The conventional wisdom in Washington, even among many in the Republican Party, is that the GOP is putting the future of the party at risk by not passing immigration reform and thus alienating Latino voters.
The concern was raised very publicly in the Republican National Committees’ report on the 2012 elections, released last year. In that report, well respected Republicans — Haley Barbour, Sally Bradshaw, Ari Fleischer, Zori Fonalledas and Glenn McCall –warned that the GOP would not be competitive in future elections without Latino support.
Another argument in favor of immigration reform comes from other power brokers in the GOP, including the Cato Institute, the Manhattan Institute and many business leaders who say the current system is a drag on the economy. They believe reform will stimulate growth and create jobs.
“According to the Pew Hispanic Center, in 2050, whites will be 47 percent of the country while Hispanics will grow to 29 percent and Asians to 9 percent,” the report said. “If we want ethnic minority voters to support Republicans, we have to engage them and show our sincerity.”
For many Republicans, this sincerity could be expressed through immigration reform. Yet the far right of the GOP refuses to compromise, with Sarah Palin saying at CPAC, “The last thing conservatives should do is help the president pass his number-one goal, and that’s amnesty.”
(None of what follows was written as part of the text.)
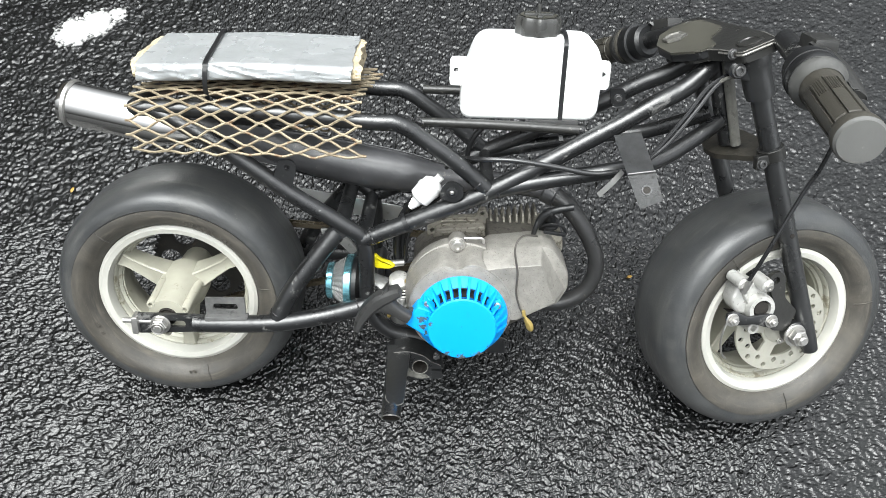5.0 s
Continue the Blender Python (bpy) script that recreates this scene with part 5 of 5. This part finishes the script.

Michael McDonald, who heads the United States Elections Project and researches voting trends, raised new concerns about the Latino vote. Last week. McDonald analyzed Census records and determined that the size of the Latino vote will grow by 2 percentage points from 2012 to 2016 in Florida, Nevada and Colorado, all swing states. It will also go up two points in Arizona, Texas and New Mexico, and go up one point in North Carolina, Virginia and Georgia.